◆ Requirements ◆
Copy, from the entries below, each line in which the string "target" appears.

◆ Recorded information ◆
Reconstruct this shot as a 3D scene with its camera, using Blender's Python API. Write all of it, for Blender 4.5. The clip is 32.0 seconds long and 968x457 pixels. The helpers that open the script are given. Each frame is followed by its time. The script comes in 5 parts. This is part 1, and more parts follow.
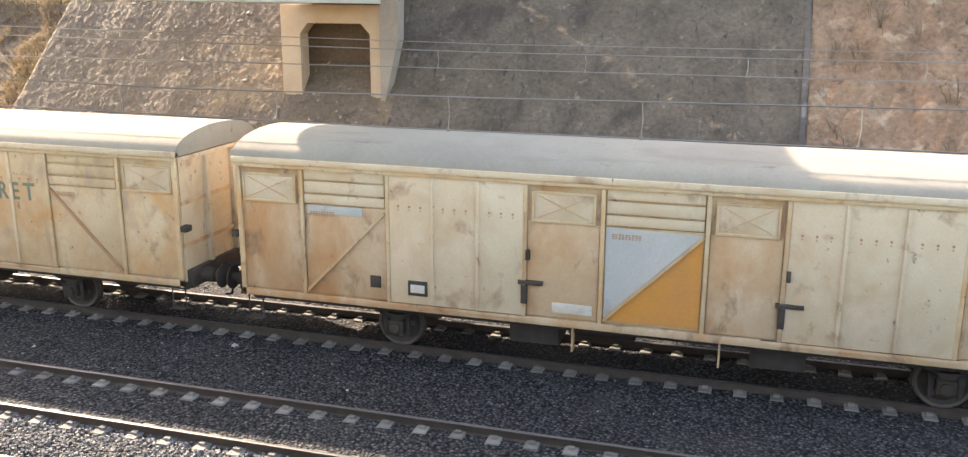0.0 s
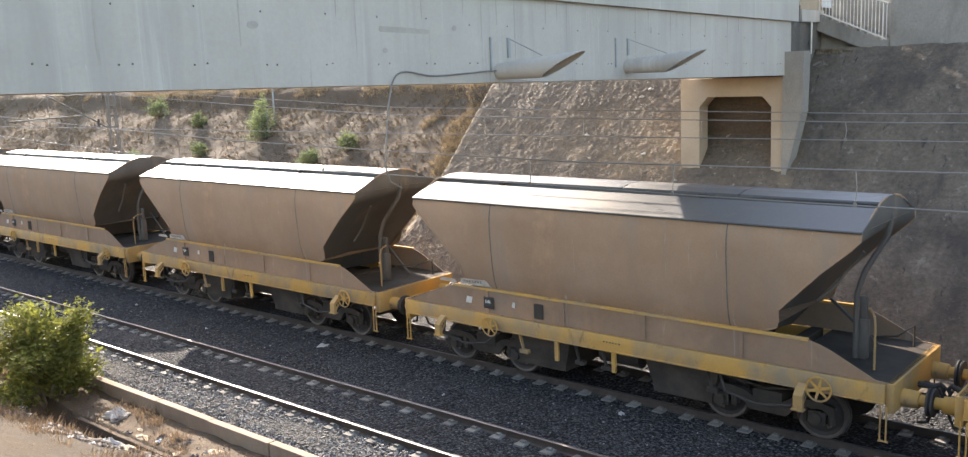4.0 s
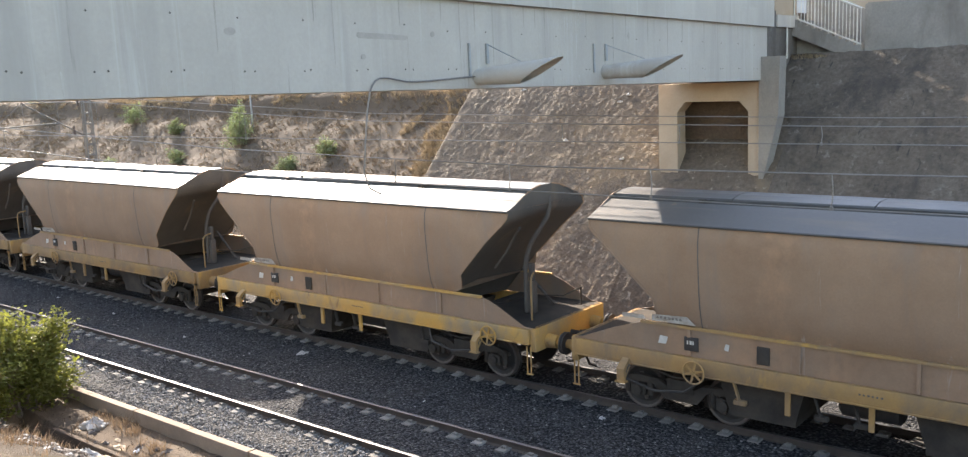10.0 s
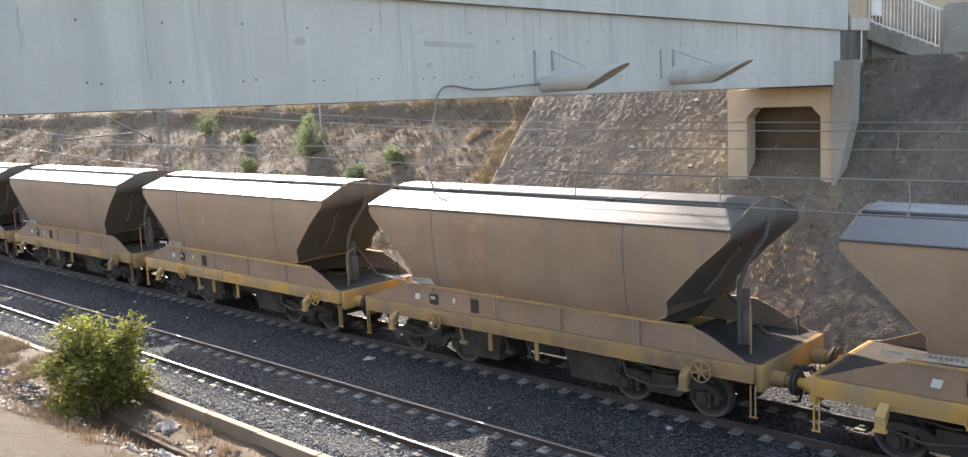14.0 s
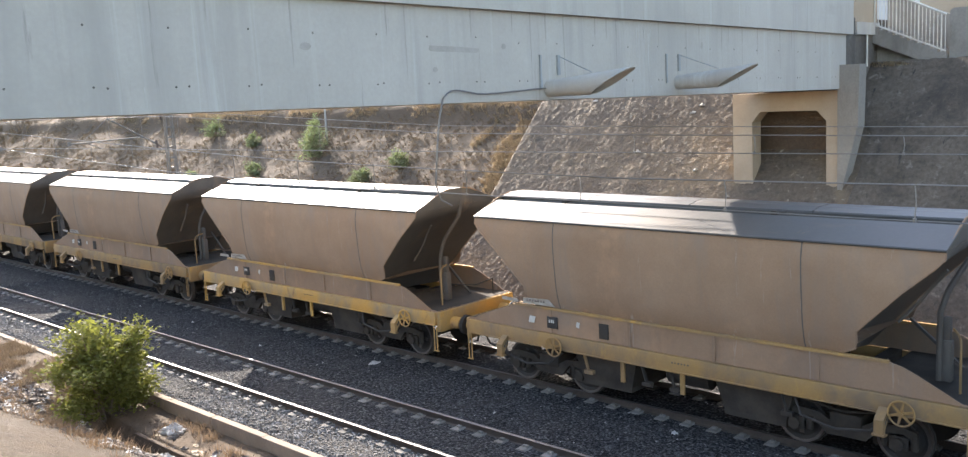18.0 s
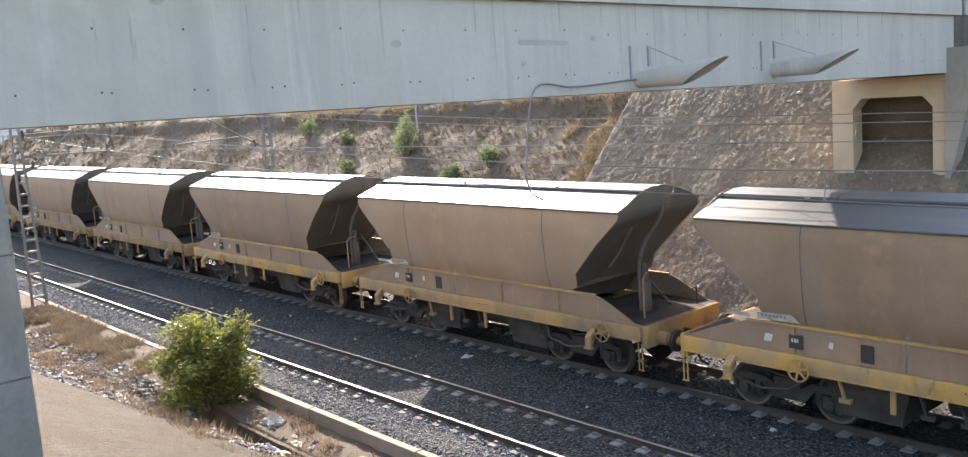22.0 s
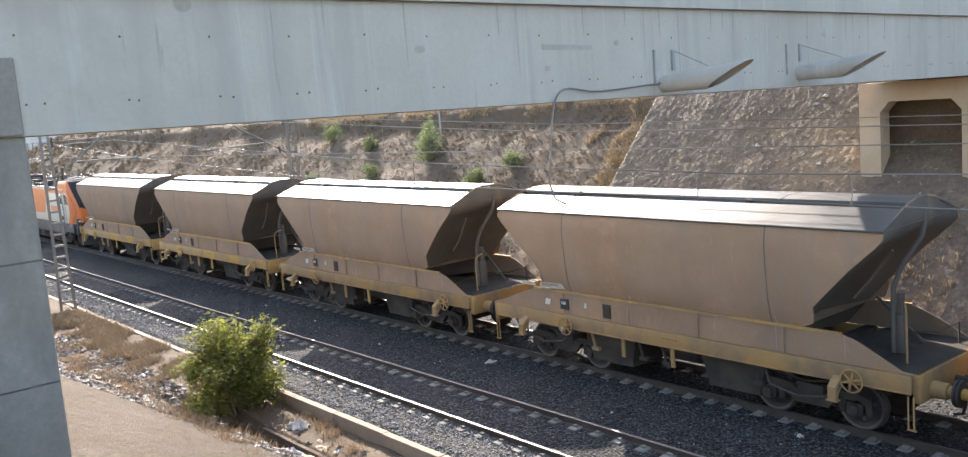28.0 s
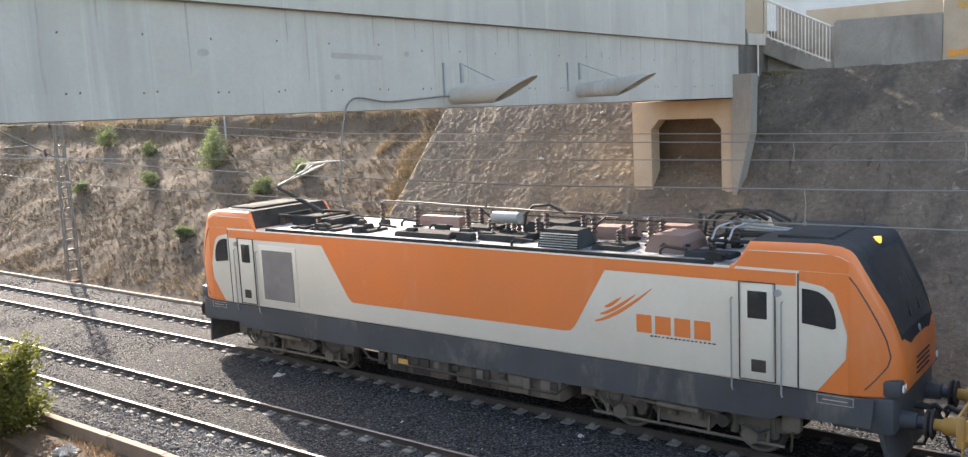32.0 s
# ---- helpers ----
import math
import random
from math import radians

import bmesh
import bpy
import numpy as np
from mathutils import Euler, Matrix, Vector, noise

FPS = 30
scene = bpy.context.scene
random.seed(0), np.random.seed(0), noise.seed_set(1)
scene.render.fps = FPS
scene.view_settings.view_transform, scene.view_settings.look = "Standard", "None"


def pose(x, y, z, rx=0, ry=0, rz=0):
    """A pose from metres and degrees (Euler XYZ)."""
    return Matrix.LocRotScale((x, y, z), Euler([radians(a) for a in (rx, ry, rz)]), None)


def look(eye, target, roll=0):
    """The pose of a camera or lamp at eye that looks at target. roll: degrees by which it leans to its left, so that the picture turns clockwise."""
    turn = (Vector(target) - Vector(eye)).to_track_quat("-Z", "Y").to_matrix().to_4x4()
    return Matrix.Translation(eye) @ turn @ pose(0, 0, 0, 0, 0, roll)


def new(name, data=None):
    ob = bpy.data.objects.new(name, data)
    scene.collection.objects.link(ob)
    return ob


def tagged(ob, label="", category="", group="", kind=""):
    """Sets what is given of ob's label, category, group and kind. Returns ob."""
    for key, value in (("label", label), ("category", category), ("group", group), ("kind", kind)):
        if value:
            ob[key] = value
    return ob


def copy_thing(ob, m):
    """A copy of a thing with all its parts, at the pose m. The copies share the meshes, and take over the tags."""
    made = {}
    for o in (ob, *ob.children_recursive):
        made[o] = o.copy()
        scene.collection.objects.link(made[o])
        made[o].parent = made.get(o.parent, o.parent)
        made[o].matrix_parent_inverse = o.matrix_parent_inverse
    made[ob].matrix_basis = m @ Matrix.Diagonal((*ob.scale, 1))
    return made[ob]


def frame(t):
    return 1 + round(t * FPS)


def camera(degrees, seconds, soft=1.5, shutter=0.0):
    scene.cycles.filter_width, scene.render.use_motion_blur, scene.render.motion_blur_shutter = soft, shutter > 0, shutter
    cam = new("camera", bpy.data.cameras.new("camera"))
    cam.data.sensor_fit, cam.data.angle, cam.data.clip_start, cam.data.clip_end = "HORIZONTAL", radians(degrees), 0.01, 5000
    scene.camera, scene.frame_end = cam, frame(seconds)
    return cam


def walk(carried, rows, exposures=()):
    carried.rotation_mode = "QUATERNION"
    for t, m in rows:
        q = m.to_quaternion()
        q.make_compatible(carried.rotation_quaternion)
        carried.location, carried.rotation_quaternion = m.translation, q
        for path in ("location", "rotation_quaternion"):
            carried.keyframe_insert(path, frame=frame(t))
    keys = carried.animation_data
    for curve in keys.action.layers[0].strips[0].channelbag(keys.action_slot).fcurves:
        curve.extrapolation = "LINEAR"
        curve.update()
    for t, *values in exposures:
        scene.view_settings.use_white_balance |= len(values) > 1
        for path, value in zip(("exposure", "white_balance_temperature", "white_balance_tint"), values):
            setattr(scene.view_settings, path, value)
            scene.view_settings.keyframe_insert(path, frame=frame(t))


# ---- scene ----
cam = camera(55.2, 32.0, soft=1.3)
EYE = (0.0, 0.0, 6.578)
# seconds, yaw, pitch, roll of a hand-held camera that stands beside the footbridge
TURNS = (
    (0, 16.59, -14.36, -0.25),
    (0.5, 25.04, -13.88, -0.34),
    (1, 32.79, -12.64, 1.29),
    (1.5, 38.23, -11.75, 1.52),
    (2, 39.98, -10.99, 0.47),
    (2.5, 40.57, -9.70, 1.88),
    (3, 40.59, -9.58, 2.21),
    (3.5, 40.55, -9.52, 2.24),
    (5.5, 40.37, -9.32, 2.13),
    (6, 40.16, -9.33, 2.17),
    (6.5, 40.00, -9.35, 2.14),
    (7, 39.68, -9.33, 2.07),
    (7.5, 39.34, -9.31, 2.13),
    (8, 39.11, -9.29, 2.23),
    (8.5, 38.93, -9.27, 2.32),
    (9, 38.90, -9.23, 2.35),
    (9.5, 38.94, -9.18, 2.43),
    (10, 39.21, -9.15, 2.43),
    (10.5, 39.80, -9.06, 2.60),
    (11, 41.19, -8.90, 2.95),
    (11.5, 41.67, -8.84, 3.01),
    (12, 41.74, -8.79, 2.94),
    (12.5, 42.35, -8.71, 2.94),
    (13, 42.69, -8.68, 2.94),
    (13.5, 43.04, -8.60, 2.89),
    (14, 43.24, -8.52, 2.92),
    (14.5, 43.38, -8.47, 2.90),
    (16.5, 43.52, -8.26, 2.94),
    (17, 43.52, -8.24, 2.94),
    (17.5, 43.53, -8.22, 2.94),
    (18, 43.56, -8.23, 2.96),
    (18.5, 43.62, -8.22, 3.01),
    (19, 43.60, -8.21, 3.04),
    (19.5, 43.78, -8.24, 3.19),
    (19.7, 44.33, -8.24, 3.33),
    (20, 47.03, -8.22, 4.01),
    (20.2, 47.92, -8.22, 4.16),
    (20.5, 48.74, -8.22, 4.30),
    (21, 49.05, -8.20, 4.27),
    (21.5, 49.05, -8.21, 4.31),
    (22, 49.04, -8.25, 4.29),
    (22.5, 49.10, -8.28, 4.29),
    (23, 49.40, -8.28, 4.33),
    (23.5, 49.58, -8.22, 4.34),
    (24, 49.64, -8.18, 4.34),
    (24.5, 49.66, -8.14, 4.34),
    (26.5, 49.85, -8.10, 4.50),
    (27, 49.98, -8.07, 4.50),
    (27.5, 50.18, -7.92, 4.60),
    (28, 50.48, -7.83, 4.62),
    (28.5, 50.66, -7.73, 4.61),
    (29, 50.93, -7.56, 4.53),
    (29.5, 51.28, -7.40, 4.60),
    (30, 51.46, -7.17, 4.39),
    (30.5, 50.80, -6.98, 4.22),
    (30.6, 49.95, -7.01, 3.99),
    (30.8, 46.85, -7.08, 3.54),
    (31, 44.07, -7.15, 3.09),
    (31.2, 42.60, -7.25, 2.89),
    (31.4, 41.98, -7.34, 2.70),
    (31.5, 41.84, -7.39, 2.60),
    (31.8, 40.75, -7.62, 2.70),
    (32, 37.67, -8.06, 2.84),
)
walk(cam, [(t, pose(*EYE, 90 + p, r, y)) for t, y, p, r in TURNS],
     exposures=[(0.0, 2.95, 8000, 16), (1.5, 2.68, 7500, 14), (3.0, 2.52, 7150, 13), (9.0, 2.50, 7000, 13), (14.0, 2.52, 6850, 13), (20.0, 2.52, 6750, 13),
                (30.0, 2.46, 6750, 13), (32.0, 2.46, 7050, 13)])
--
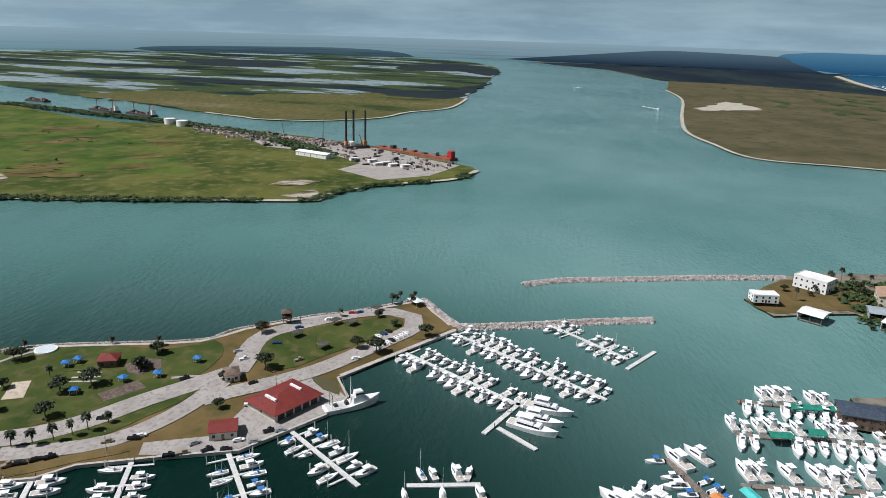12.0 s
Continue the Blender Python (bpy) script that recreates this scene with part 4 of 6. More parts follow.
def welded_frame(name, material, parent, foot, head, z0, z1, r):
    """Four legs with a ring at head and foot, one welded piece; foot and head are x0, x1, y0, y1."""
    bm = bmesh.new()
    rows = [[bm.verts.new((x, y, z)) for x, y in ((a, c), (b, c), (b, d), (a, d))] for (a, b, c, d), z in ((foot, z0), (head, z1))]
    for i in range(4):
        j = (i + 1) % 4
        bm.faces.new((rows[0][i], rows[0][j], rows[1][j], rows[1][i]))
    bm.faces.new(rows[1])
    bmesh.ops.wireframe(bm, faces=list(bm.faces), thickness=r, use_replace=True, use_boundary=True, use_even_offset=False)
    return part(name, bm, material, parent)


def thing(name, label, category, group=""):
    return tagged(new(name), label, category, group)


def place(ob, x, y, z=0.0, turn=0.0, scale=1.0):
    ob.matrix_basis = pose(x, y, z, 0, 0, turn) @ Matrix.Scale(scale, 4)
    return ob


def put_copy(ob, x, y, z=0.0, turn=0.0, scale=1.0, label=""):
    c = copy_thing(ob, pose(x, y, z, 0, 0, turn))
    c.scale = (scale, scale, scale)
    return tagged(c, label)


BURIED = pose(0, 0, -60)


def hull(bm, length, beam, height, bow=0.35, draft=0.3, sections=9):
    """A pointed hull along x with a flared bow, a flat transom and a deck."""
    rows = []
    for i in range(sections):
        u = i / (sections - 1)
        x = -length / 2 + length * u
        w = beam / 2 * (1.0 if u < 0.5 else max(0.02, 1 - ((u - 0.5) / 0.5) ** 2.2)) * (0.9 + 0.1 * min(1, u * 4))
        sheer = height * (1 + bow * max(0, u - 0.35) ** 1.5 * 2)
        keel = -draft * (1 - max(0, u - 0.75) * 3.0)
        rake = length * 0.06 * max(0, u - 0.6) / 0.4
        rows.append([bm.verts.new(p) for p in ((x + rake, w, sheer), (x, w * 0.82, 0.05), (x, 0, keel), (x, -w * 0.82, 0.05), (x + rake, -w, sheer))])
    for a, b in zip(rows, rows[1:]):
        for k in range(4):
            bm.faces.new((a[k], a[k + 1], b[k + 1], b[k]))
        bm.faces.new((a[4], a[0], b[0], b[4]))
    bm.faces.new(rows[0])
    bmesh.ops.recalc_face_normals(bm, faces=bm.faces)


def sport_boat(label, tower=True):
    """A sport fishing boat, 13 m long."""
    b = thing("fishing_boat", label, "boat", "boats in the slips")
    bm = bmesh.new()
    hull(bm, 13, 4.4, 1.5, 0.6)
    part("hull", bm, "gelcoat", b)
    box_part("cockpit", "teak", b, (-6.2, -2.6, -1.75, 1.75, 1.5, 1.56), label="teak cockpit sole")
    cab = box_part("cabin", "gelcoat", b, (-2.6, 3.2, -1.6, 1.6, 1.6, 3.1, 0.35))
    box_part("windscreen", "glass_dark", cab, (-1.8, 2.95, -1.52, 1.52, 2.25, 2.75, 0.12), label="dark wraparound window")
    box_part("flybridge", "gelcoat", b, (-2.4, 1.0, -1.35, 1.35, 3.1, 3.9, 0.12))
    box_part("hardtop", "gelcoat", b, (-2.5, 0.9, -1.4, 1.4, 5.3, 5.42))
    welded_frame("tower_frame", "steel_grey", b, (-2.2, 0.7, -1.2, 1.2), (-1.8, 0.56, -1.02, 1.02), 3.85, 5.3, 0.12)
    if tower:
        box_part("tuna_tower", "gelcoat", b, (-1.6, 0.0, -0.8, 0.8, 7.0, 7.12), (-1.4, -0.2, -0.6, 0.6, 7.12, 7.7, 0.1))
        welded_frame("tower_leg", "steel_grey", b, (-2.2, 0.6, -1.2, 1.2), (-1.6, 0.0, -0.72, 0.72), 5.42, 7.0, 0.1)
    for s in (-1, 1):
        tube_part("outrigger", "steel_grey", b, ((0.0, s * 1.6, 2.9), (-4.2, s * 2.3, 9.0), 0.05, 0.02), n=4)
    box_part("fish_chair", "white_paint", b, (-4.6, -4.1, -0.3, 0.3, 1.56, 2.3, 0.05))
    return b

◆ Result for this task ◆
def look(eye, target, roll=0):
    """The pose of a camera or lamp at eye that looks at target. roll: degrees by which it leans to its left, so that the picture turns clockwise."""
    turn = (Vector(target) - Vector(eye)).to_track_quat("-Z", "Y").to_matrix().to_4x4()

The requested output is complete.